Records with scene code
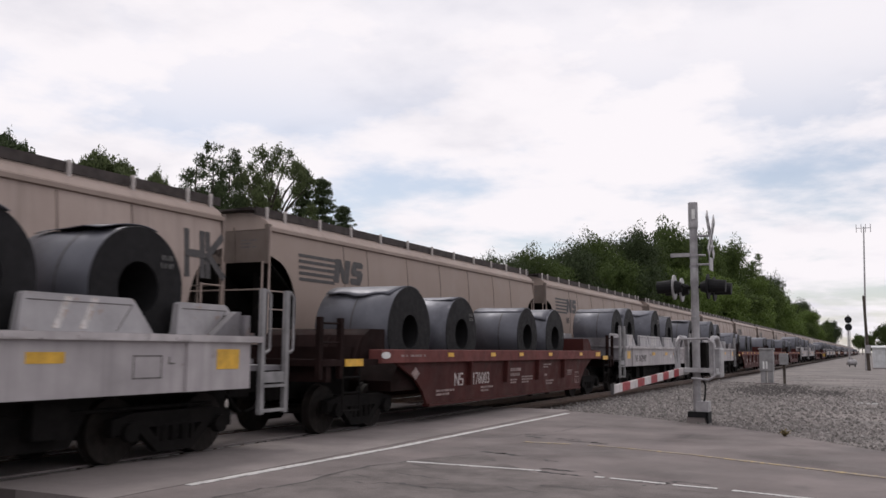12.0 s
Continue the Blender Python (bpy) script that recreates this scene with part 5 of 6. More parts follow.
# ---- crossing signal ----
def build_crossing_signal():
    px, py = -3.46, 19.68
    sig = tagged(new("crossing_signal"), "grey level crossing signal mast with its striped gate lowered", "crossing signal")
    sig.location = (px, py, 0)

    def add(name, draw, mat, label="", parent=sig, smooth=False, bevel=0.0):
        return part(name, made(draw, smooth=smooth, bevel=bevel), mat, parent, label)
    add("footing", lambda bm: box(bm, -0.2, 0.2, -0.2, 0.2, -0.2, 0.14), CROSSING, "concrete footing", bevel=0.02)
    add("base_plate", lambda bm: (box(bm, -0.17, 0.24, -0.22, 0.2, 0.12, 0.24), box(bm, 0.22, 0.26, -0.22, 0.2, -0.02, 0.24)), RUBBER, "dark junction box base")
    add("junction_box", lambda bm: box(bm, 0.0, 0.26, -0.18, 0.18, 0.24, 0.46), ALU)
    add("mast", lambda bm: rod(bm, (0, 0, 0.15), (0, 0, 4.4), 0.085, 14), ALU, smooth=False)
    add("mast_sleeve", lambda bm: rod(bm, (0, 0, 4.25), (0, 0, 4.8), 0.105, 14), ALU)
    add("sleeve_label", lambda bm: box(bm, -0.01, 0.06, -0.112, -0.1, 4.42, 4.64), WHITE, "white oval label")
    for z in (4.2, 3.55, 3.35, 3.0, 2.2):
        add("clamp", lambda bm: rod(bm, (0, 0, z), (0, 0, z + 0.06), 0.095, 12), CASTGREY)
    add("bell_arm", lambda bm: (box(bm, -0.5, -0.08, -0.05, 0.05, 3.6, 3.68), rod(bm, (-0.1, 0, 3.64), (0.25, 0, 3.62), 0.025, 6)), ALU)
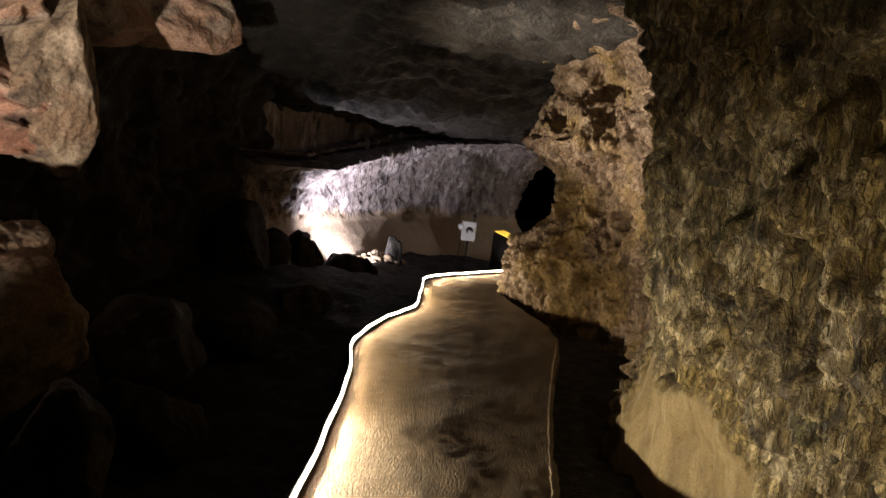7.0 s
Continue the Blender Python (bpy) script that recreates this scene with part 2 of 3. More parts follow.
# ---- geometry tools ----
def mesh_object(name, bm, material, parent=None, smooth=True):
    me = bpy.data.meshes.new(name)
    bm.to_mesh(me)
    bm.free()
    if smooth:
        me.shade_smooth()
    me.materials.append(material)
    ob = new(name, me)
    ob.parent = parent
    return ob


def part(name, bm, material, parent, label="", smooth=True):
    ob = mesh_object(name, bm, material, parent, smooth)
    return tagged(ob, label) if label else ob


def grid_object(name, pts, material, uv=None, cap=None):
    """A sheet from an array of points (rows x columns x 3), thickened by a plain back sheet at the offset cap."""
    r, c, _ = pts.shape
    verts = pts.reshape(-1, 3)
    i = np.arange(r * c).reshape(r, c)
    q = np.stack((i[:-1, :-1], i[:-1, 1:], i[1:, 1:], i[1:, :-1]), -1).reshape(-1, 4)
    faces = q
    if cap is not None:
        back = pts + cap
        verts = np.concatenate((verts, back.reshape(-1, 3)))
        n = r * c
        rim = np.concatenate((i[0, :], i[1:, -1], i[-1, -2::-1], i[-2:0:-1, 0]))
        nxt = np.roll(rim, -1)
        faces = np.concatenate((q, q[:, ::-1] + n, np.stack((rim, rim + n, nxt + n, nxt), -1)))
    me = bpy.data.meshes.new(name)
    me.from_pydata(verts.tolist(), [], faces.tolist())
    me.shade_smooth()
    if uv is not None:
        layer = me.uv_layers.new(name="along")
        flat = uv.reshape(-1, 2)
        loops = np.empty(len(me.loops), dtype=np.int32)
        me.loops.foreach_get("vertex_index", loops)
        layer.data.foreach_set("uv", flat[loops % len(flat)].astype(np.float32).ravel())
    me.materials.append(material)
    return new(name, me)


def lattice(i, seed):
    """Three random numbers in -1..1 for each whole point i."""
    k = i.astype(np.int64)
    h = (k[..., 0] * 73856093) ^ (k[..., 1] * 19349663) ^ (k[..., 2] * 83492791) ^ (seed * 2654435761)
    out = []
    for m in (0x9E3779B1, 0x85EBCA6B, 0xC2B2AE35):
        g = (h * m) & 0xFFFFFFFF
        g = ((g ^ (g >> 15)) * 0x2C1B3C6D) & 0xFFFFFFFF
        out.append(((g ^ (g >> 12)) & 0xFFFF) / 32767.5 - 1)
    return np.stack(out, -1)


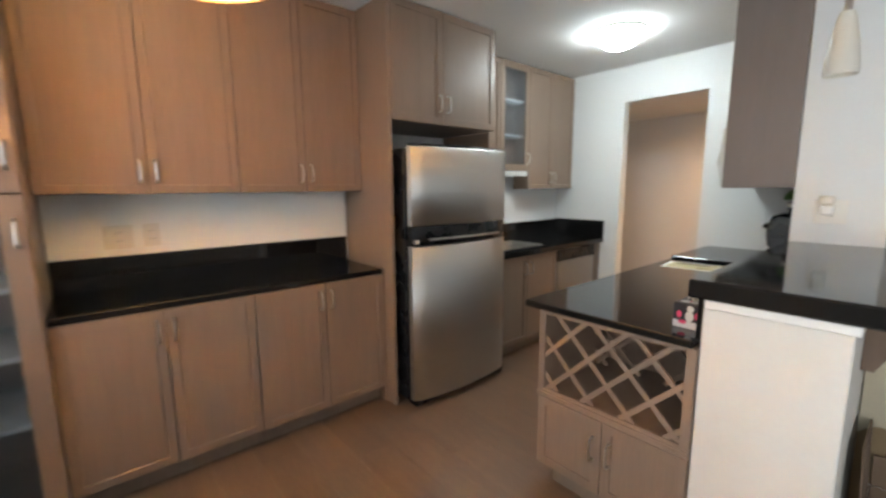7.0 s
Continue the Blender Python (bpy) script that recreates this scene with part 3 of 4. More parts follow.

* **YOUR TASK**
Can you repeat, word for word, every line above from the one containing "6. More parts follow." down to the one containing "sig.location = (px, py, 0)", including both?

* **EXERCISE SOLUTION**
Continue the Blender Python (bpy) script that recreates this scene with part 5 of 6. More parts follow.
# ---- crossing signal ----
def build_crossing_signal():
    px, py = -3.46, 19.68
    sig = tagged(new("crossing_signal"), "grey level crossing signal mast with its striped gate lowered", "crossing signal")
    sig.location = (px, py, 0)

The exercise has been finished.